After we had enjoyed the beach, my new friends, a couple dudes from Seattle and a couple chicks from Vancouver, and I enjoyed food and beverages -- adult and otherwise -- in a lovely little courtyard. A friendly cat showed up and claimed me, rubbing against my calves under the table. The cat allowed me to scratch its ears and even rub its belly which cats never do unless they trust you to the nth degree.

I remarked to the table, "It's great how cats and dogs are allowed to be cats and dogs here."

A murmur of agreement reverberated, then my new friend Dan, a teacher from Seattle, said the second profound thing that I heard that day, "You know, Chuck, people are allowed to be people here too."

That rolled around in my head a few times like an especially sweaty pair of sweatpants in the washing machine. Yes, I've been short changed and paid the "gringo tax" a couple times here, but I have also been overwhelmed with the kindness and generosity of human beings more times than I can count. People are allowed to be people here. Sometimes they nip at you, but I'll take that over boring, lifeless, soulless safety domingo hasta sabado. If you're alive, you should live. Fuck it.
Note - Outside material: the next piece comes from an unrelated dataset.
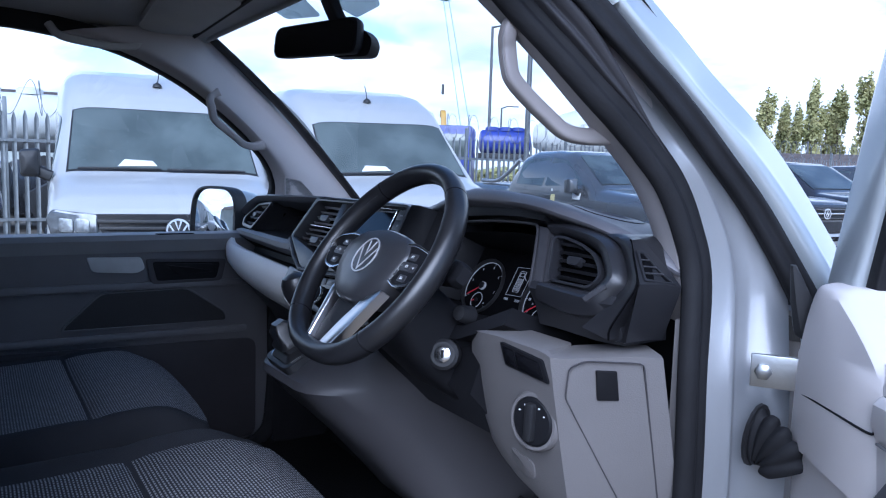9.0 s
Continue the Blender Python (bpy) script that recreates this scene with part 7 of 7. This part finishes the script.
# -- tankers and other machines behind the fence
def tank(x, y, z, r, length, yaw, mat, label, cab=None):
    t = thing("tank_lorry", label, "lorry", "tank lorries", at=pose(x, y, 0, 0, 0, yaw))
    bm = bmesh.new()
    n = 28
    prof = [(0.0, 0.2), (0.04, 0.62), (0.12, 0.88), (0.3, 1.0)]
    secs = [(-length / 2 + a * r, k) for a, k in prof] + [(length / 2 - a * r, k) for a, k in prof[::-1]]
    loft(bm, [[V(u, r * k * math.cos(q), z + r * k * math.sin(q)) for q in np.linspace(0, 2 * math.pi, n, endpoint=False)] for u, k in secs])
    part("tank", bm, mat, t)
    bm = bmesh.new()
    for u in np.linspace(-length / 2 + 0.5, length / 2 - 0.5, 5):
        loft(bm, [[V(u + du, r * 1.015 * math.cos(q), z + r * 1.015 * math.sin(q)) for q in np.linspace(0, 2 * math.pi, n, endpoint=False)] for du in (-0.03, 0.03)])
    part("tank_band", bm, mat, t)
    bm = bmesh.new()
    box(bm, (0, 0, z - r - 0.12), (length * 1.05, 0.9, 0.25), bevel=0.03)
    part("chassis", bm, PLASTIC_BK, t)
    for u in (-length * 0.35, -length * 0.2, length * 0.35):
        for s in (-1, 1):
            wheel_at(t, u, s * 1.0, 0.5, 0.3, s, 8, BUMPER)
    bm = bmesh.new()
    for u in (-length * 0.25, 0.0, length * 0.25):
        lathe(bm, [(0.28, 0), (0.28, 0.12), (0.2, 0.16), (0.01, 0.17)], pose(u, 0, z + r - 0.03), 16)
    part("tank_hatch", bm, mat, t)
    if cab:
        bm = bmesh.new()
        box(bm, (length / 2 + 1.0, 0, 1.9), (1.7, 2.3, 2.5), bevel=0.15)
        c = part("cab", bm, cab, t)
        bm = bmesh.new()
        box(bm, (length / 2 + 1.82, 0, 2.4), (0.08, 2.0, 0.9), bevel=0.03)
        for s in (-1, 1):
            box(bm, (length / 2 + 1.2, s * 1.14, 2.4), (0.9, 0.06, 0.8), bevel=0.02)
        part("cab_window", bm, AUTO_GLASS, c)


x, y = bearing(52.9, 30)
tank(x, y, 2.62, 0.47, 2.1, 60, BLUE_TANK, "blue tank trailer behind the fence")
x, y = bearing(57.4, 27)
lorry = thing("box_lorry", "blue lorry cab behind the fence", "lorry", at=pose(x, y, 0, 0, 0, -38))
bm = bmesh.new()
box(bm, (0, 0, 1.95), (2.4, 2.0, 2.1), bevel=0.12)
part("cab", bm, BLUE_TANK, lorry)
bm = bmesh.new()
box(bm, (1.18, 0, 2.3), (0.10, 1.7, 0.8), bevel=0.03)
box(bm, (0.3, -0.99, 2.3), (0.8, 0.08, 0.7), bevel=0.03)
part("cab_window", bm, AUTO_GLASS, lorry)
for u in (-0.8, 0.8):
    for s in (-1, 1):
        wheel_at(lorry, u, s * 0.9, 0.5, 0.3, s, 8, BUMPER)
x, y = bearing(45.9, 30)
drum = thing("tank_lorry", "white drum tank with bands standing behind the fence", "lorry", "tank lorries", at=pose(x, y, 0, 0, 0, 46))
bm = bmesh.new()
DRUM = [(-2.55, 0.05), (-2.5, 0.42), (-2.1, 0.60), (-1.3, 0.82), (-0.5, 0.97), (0.2, 1.0), (1.4, 1.0), (2.0, 0.96), (2.2, 0.86), (2.28, 0.6), (2.3, 0.05)]
loft(bm, [[V(u, 1.03 * k * math.cos(q), 3.07 + 1.03 * k * math.sin(q) - 0.10 * max(0, -u - 0.5)) for q in np.linspace(0, 2 * math.pi, 36, endpoint=False)] for u, k in DRUM])
part("tank", bm, WHITE_TANK, drum)
for u, k in ((-0.5, 0.975), (0.9, 1.0), (1.95, 0.965)):
    bm = bmesh.new()
    loft(bm, [[V(u + du, 1.045 * k * math.cos(q), 3.07 + 1.045 * k * math.sin(q)) for q in np.linspace(0, 2 * math.pi, 36, endpoint=False)] for du in (-0.035, 0.035)])
    part("tank_band", bm, WHITE_TANK, drum)
bm = bmesh.new()
box(bm, (0.2, 0, 1.75), (5.6, 0.9, 0.28), bevel=0.04)
part("chassis", bm, PLASTIC_BK, drum)
bm = bmesh.new()
sweep(bm, [V(2.3, 0.1, 3.3), V(2.9, 0.1, 3.55), V(3.5, 0.1, 3.45)], circle(0.12, 8))
for u in (2.55, 2.95, 3.35):
    sweep(bm, [V(u, 0.3, 1.8), V(u + 0.05, 0.25, 3.6)], circle(0.05, 6))
    box(bm, (u + 0.1, 0.0, 2.3 + 0.2 * (u - 2.5)), (0.28, 0.6, 0.5), bevel=0.05)
part("loading_gear", bm, RUST, drum, "rusty frame and hoses at the drum's end")
for u in (-1.9, -0.8, 1.9):
    for q in (-1, 1):
        wheel_at(drum, u, q * 1.0, 0.5, 0.3, q, 8, BUMPER)
x, y = bearing(57.9, 33)
dig = thing("excavator_arm", "ochre machine arm above the vans", "machine", at=pose(x, y, 0))
bm = bmesh.new()
sweep(bm, smooth_path([(0.3, 0, 0), (0.25, 0, 2.4), (0.05, 0.1, 3.7), (-0.18, 0.2, 4.0), (-0.3, 0.25, 3.8)], 14), rounded([(-0.12, -0.10), (0.12, -0.10), (0.12, 0.10), (-0.12, 0.10)], 0.04, 2))
part("arm", bm, OCHRE, dig)
# white tank and scrap behind the fence on the far side
x, y = bearing(86.5, 20, (1.5, -0.75))
tank(x, y, 2.35, 0.55, 3.4, 88, WHITE_TANK, "small white tank behind the fence")
for k in range(7):
    sc = thing("scrap_part", "dark salvaged vehicle part behind the fence", "scrap", "salvaged parts")
    px, py = -13.6 - random.random() * 2.5, -4.0 + k * 0.95 + random.random() * 0.5
    bm = bmesh.new()
    box(bm, (px, py, 0.45 + 0.3 * random.random()), (0.9 + random.random(), 0.7 + random.random() * 0.5, 0.8 + random.random() * 0.7), m=pose(0, 0, 0, random.uniform(-20, 20), random.uniform(-20, 20), random.uniform(0, 90)), bevel=0.08)
    part("scrap_shell", bm, (PICKUP_DARK, BUMPER, GALV, PICKUP)[k % 4], sc)
    bm = bmesh.new()
    lathe(bm, [(0.2, -0.1), (0.34, -0.1), (0.36, 0), (0.34, 0.1), (0.2, 0.1)], pose(px + 0.4, py + 0.3, 1.0 + 0.4 * random.random(), random.uniform(0, 90), random.uniform(0, 90), 0), 20)
    part("scrap_tyre", bm, TYRE, sc)


# -- tower crane jib in the distance
crane = thing("harbour_crane", "distant teal lattice crane with hanging hook", "crane")
cx, cy = bearing(57.0, 230)


def lattice(bm, a, b, w, n):
    a, b = Vector(a), Vector(b)
    t = (b - a).normalized()
    s = t.cross(V(0, 0, 1)).normalized()
    u = s.cross(t)
    for i, j in ((1, 1), (1, -1), (-1, 1), (-1, -1)):
        sweep(bm, [a + (s * i + u * j) * w, b + (s * i + u * j) * w * 0.5], circle(0.16, 5))
    for k in range(n):
        p, q = a.lerp(b, k / n), a.lerp(b, (k + 1) / n)
        g = 1 if k % 2 else -1
        wk = w * (1 - 0.5 * k / n)
        for j in (1, -1):
            sweep(bm, [p + (s * g + u * j) * wk, q + (s * -g + u * j) * wk], circle(0.11, 4))


ax, ay = bearing(57.9, 230)
bx, by = bearing(55.4, 230)
bm = bmesh.new()
lattice(bm, (bx, by, 0), (ax, ay, 53.5), 1.6, 26)
part("jib", bm, CRANE_PALE, crane)
bm = bmesh.new()
box(bm, (ax, ay, 54.0), (2.6, 2.6, 3.4), bevel=0.3)
part("jib_head", bm, CRANE_TEAL, crane)
bm = bmesh.new()
sweep(bm, [V(ax - 1.2, ay + 0.8, 53), V(ax - 1.2, ay + 0.8, 27)], circle(0.09, 5))
box(bm, (ax - 1.2, ay + 0.8, 26), (0.7, 0.7, 3.2), bevel=0.2)
part("hook_cable", bm, POST_GREY, crane)


# -- poplars
def poplar_mesh(seed, h):
    rnd = random.Random(seed)
    bm = bmesh.new()
    spurs = [(0.0, 0.0, 0.30, 0.22, 0.060), (0.0, 0.0, 0.55, 0.25, 0.062), (0.0, 0.0, 0.80, 0.19, 0.042)]
    for k in range(13):
        a, z = rnd.uniform(0, 6.283), rnd.uniform(0.22, 0.82)
        d = rnd.uniform(0.025, 0.075) * math.sin(math.pi * (0.15 + 0.75 * z))
        spurs.append((d * math.cos(a), d * math.sin(a), z, rnd.uniform(0.09, 0.17), rnd.uniform(0.022, 0.042)))
    for cx, cy, cz, hz, hr in spurs:
        for k in range(int(190 * hr / 0.035)):
            q = V(rnd.gauss(0, 1), rnd.gauss(0, 1), rnd.gauss(0, 1)).normalized() * rnd.random() ** 0.45
            lump = 1.0 + 0.5 * noise.noise(V(q.x * 1.5 + seed, q.y * 1.5 + cz * 9, q.z * 4))
            p = V(cx + q.x * hr * lump, cy + q.y * hr * lump, cz + q.z * hz) * h
            s = h * 0.012 * rnd.uniform(0.6, 1.5)
            u = V(rnd.gauss(0, 1), rnd.gauss(0, 1), rnd.gauss(0, 1)).normalized() * s
            w = u.cross(V(rnd.gauss(0, 1), rnd.gauss(0, 1), rnd.gauss(0, 1))).normalized() * s
            bm.faces.new([bm.verts.new(r) for r in (p - u, p + w * 0.8, p + u * 1.2, p - w * 0.9)])
    return bm


def poplar_wood(h, seed):
    rnd = random.Random(seed + 50)
    bm = bmesh.new()
    sweep(bm, [V(0, 0, 0), V(0.05, 0.03, h * 0.4), V(0, 0, h * 0.92)], circle(h * 0.016, 8), scale=lambda f: 1.15 - f, up=(1, 0, 0))
    for k in range(16):
        z, a = h * (0.12 + 0.05 * k), rnd.uniform(0, 6.28)
        d = h * 0.09 * (1 - k / 20)
        sweep(bm, [V(0, 0, z), V(d * math.cos(a) * 0.7, d * math.sin(a) * 0.7, z + d), V(d * math.cos(a), d * math.sin(a), z + d * 2.2)], circle(h * 0.005, 5), scale=lambda f: 1.1 - f, up=(0.3, 0.2, 0.1))
    return bm


models = []
TREES = [(39.3, 95, 9.6), (37.4, 92, 10.6), (35.6, 96, 8.8), (34.4, 88, 11.5), (33.2, 92, 10.8), (31.4, 86, 12.4), (29.9, 88, 11.8), (28.3, 84, 12.6), (24.8, 84, 13.0), (22.8, 82, 12.2), (40.6, 120, 8.0), (36.5, 108, 9.6), (32.4, 104, 11.4), (43.0, 125, 7.0), (38.4, 104, 8.6), (30.6, 100, 11.2), (21.6, 95, 12.4), (20.2, 90, 12.8)]
for k, (az, dist, h) in enumerate(TREES):
    x, y = bearing(az, dist, (1.42, -0.69))
    m = pose(x, y, 0, 0, 0, k * 47)
    if k < 4:
        t = thing("poplar_tree", "slender olive-green poplar tree in a row", "tree", "row of poplars", at=m)
        t.scale = (1, 1, 1)
        part("trunk", poplar_wood(h, k), BARK, t)
        part("crown", poplar_mesh(k, h), LEAF, t, "olive-green leafy crown")
        models.append((t, h))
    else:
        src, h0 = models[k % 4]
        c = copy_thing(src, m)
        c.scale = (h / h0,) * 3
# low hedge and sheds along the horizon
hedge = thing("far_hedge", "low green hedge at the yard's end", "hedge", kind="stuff")
bm = bmesh.new()
for k in range(5200):
    az = random.uniform(8, 62)
    x, y = bearing(az, 78 + random.uniform(-3, 3) + 20 * (az > 42))
    z = random.uniform(0, 2.1) * (0.8 + 0.5 * noise.noise(V(az * 0.5, 0, 0)))
    p = V(x, y, z)
    u = V(random.gauss(0, 1), random.gauss(0, 1), random.gauss(0, 1)).normalized() * 0.35
    w = u.cross(V(random.gauss(0, 1), random.gauss(0, 1), 1)).normalized() * 0.35
    bm.faces.new([bm.verts.new(q) for q in (p - u, p + w, p + u, p - w)])
part("hedge_leaves", bm, LEAF, hedge)


def shed(az, dist, w, h, yaw, label, mat):
    x, y = bearing(az, dist)
    s = thing("warehouse", label, "building", "far buildings", at=pose(x, y, 0, 0, 0, yaw))
    bm = bmesh.new()
    box(bm, (0, 0, h / 2), (w, 8, h))
    wl = part("wall", bm, mat, s)
    bm = bmesh.new()
    loft(bm, [[V(-w / 2 - 0.3, -4.4, h), V(-w / 2 - 0.3, 0, h + 1.3), V(-w / 2 - 0.3, 4.4, h)], [V(w / 2 + 0.3, -4.4, h), V(w / 2 + 0.3, 0, h + 1.3), V(w / 2 + 0.3, 4.4, h)]])
    part("roof", bm, ROOF_TILE, s)
    for k in range(int(w / 4)):
        bm = bmesh.new()
        box(bm, (-w / 2 + 2 + k * 4, -4.02, h * 0.55), (1.6, 0.12, h * 0.35), bevel=0.03)
        part("window", bm, AUTO_GLASS, s)


shed(35.5, 66, 16, 2.3, 35, "low pale clad shed behind the cars", CLAD)
shed(92.0, 40, 9, 3.2, 85, "brown-roofed low building behind the fence", CLAD)
shed(62.0, 75, 14, 3.5, 60, "low grey shed behind the vans", CLAD)
shed(170, 60, 30, 5, 0, "plain clad building behind the van", CLAD)


# the parked van's own road wheels
for x, y in ((0.80, 0.62), (-0.80, 0.62), (0.80, -2.75), (-0.80, -2.75)):
    g = wheel_at(van, x, y, 0.335, 0.21, 1, 10, BUMPER)
    g.matrix_basis = pose(x, y, 0.335, 0, 90 if x > 0 else -90, 0)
I needed to catch a bus back to La Paz before it got too dark. No Ubers were to be found out here in the desert so I asked the bartender if he could call me a cab.

"No hay taxis aqui, amigo. Te llevare alli."

And he fuckin' did. He drove me to the bus station (which turned out to be a gas station about a half mile up the road) and refused to accept any compensation.

As the bus rolled off into the night, it played in my head:

On a dark desert highway...

... you can check out any time you like, but you can never leave.

Some small part of me will remain there on that unnamed surfer beach forever. Dogs will be dogs. Cats will be cats. Humans will be humans -- for better or for worse but mostly for better. That's the transmission I'm getting from those wise whales out in the sea, anyway.

Where to end? I guess that's as good a spot as any.